EXERCISE DESCRIPTION:
Write out the material exactly, leaving every picture behind.

start INFORMATION PROVIDED

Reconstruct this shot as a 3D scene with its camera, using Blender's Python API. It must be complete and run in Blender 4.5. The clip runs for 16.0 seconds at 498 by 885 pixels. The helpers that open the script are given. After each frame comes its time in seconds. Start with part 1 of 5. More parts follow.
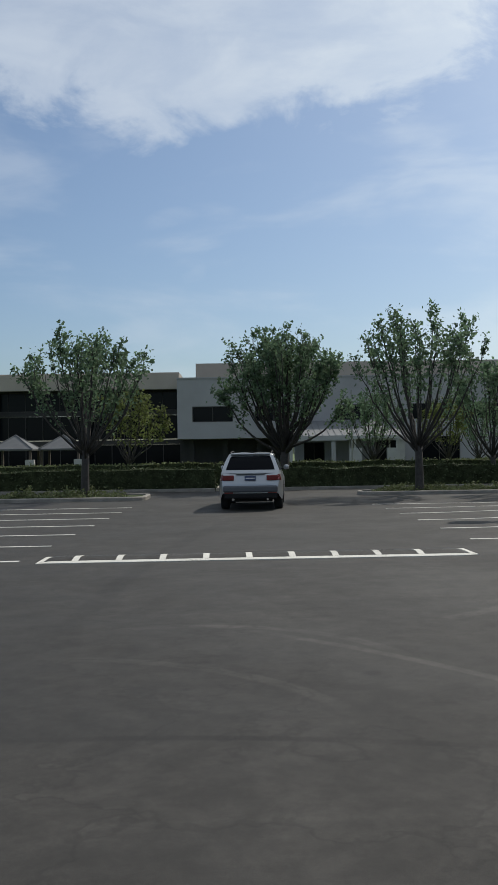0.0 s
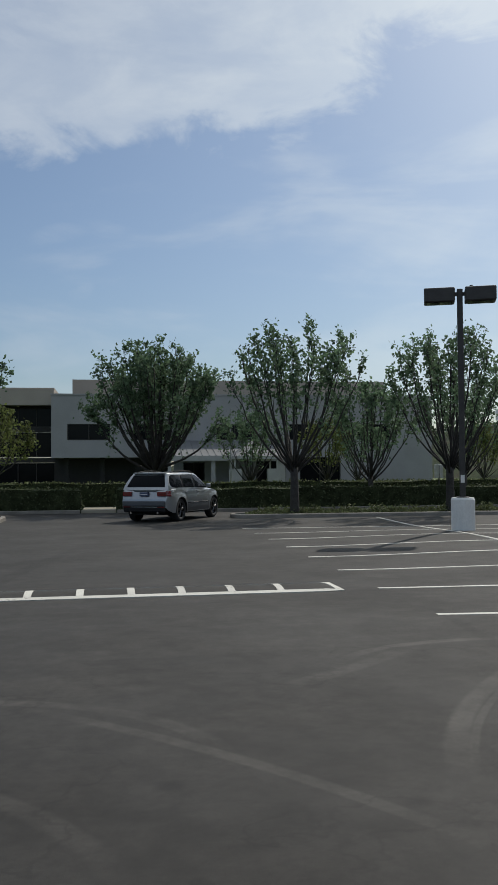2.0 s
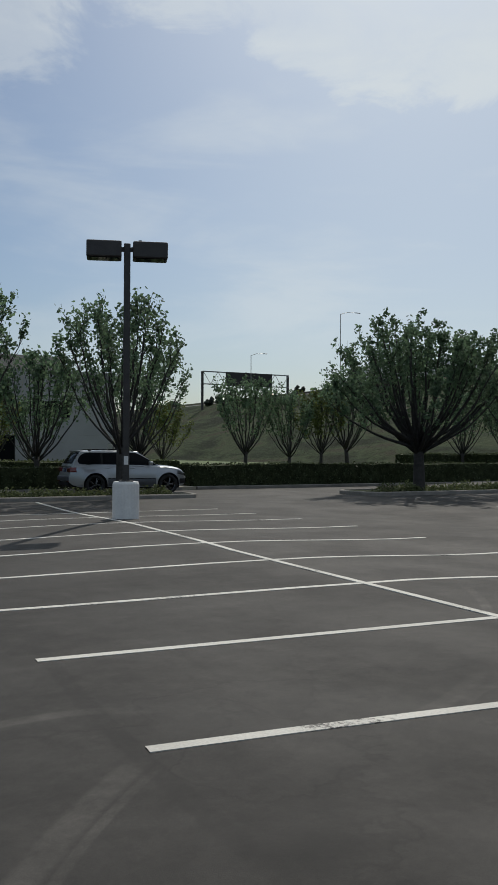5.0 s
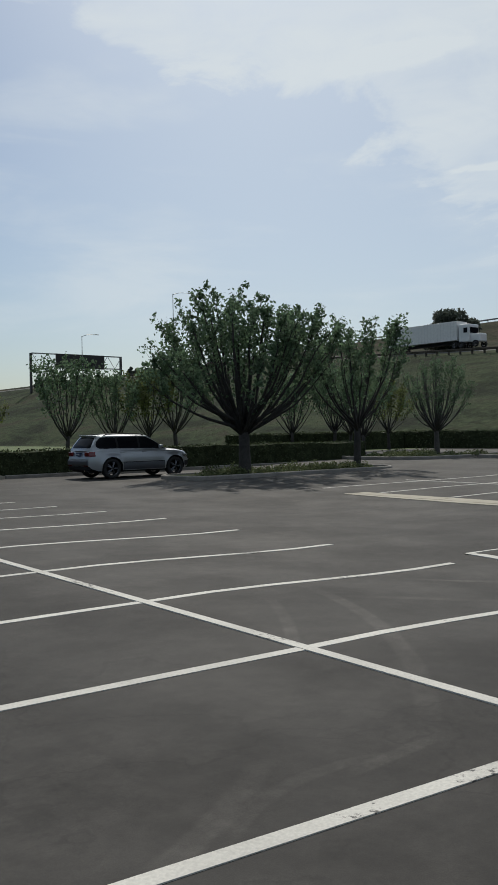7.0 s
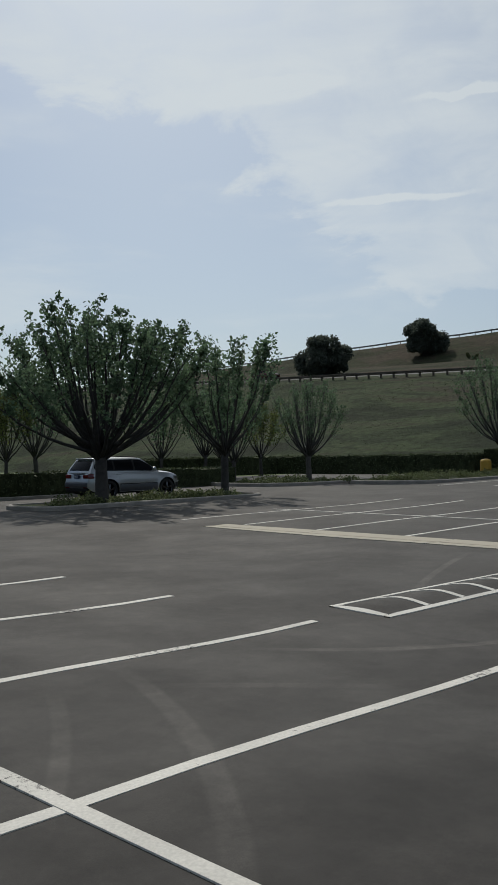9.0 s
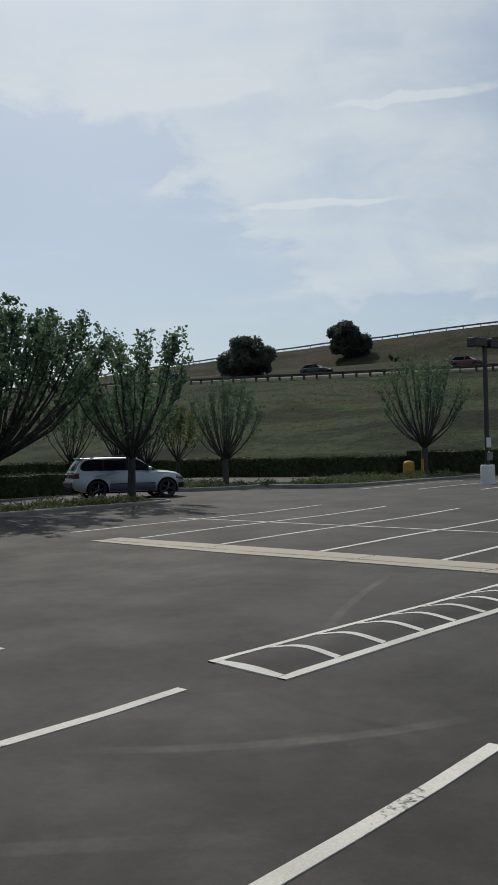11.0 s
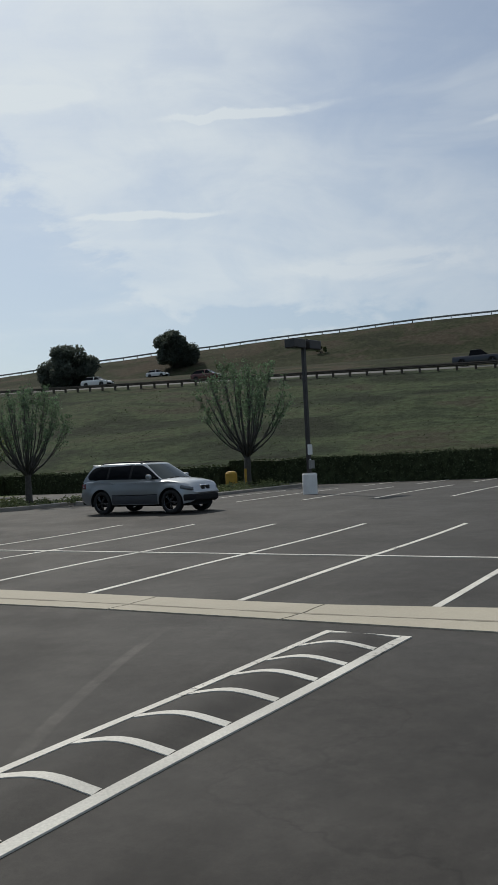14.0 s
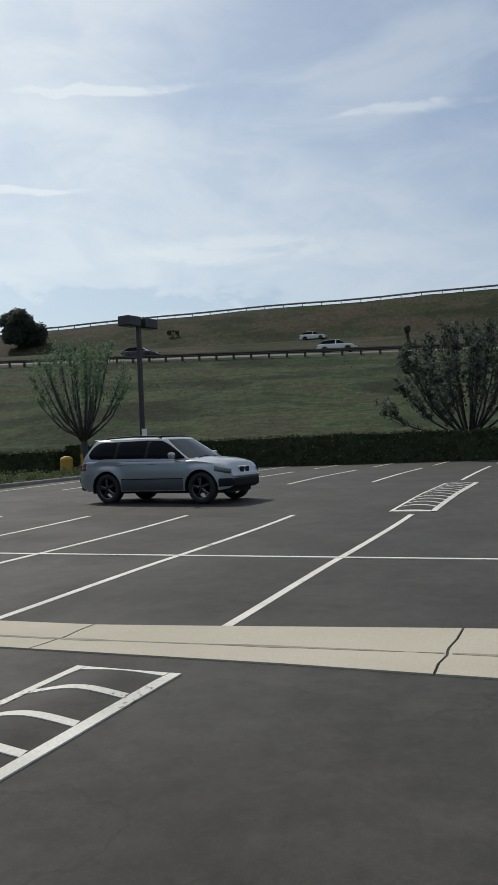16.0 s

end INFORMATION PROVIDED

SOLUTION BELOW:
Reconstruct this shot as a 3D scene with its camera, using Blender's Python API. It must be complete and run in Blender 4.5. The clip runs for 16.0 seconds at 498 by 885 pixels. The helpers that open the script are given. After each frame comes its time in seconds. Start with part 1 of 5. More parts follow.
0.0 s
2.0 s
5.0 s
7.0 s
9.0 s
11.0 s
14.0 s
16.0 s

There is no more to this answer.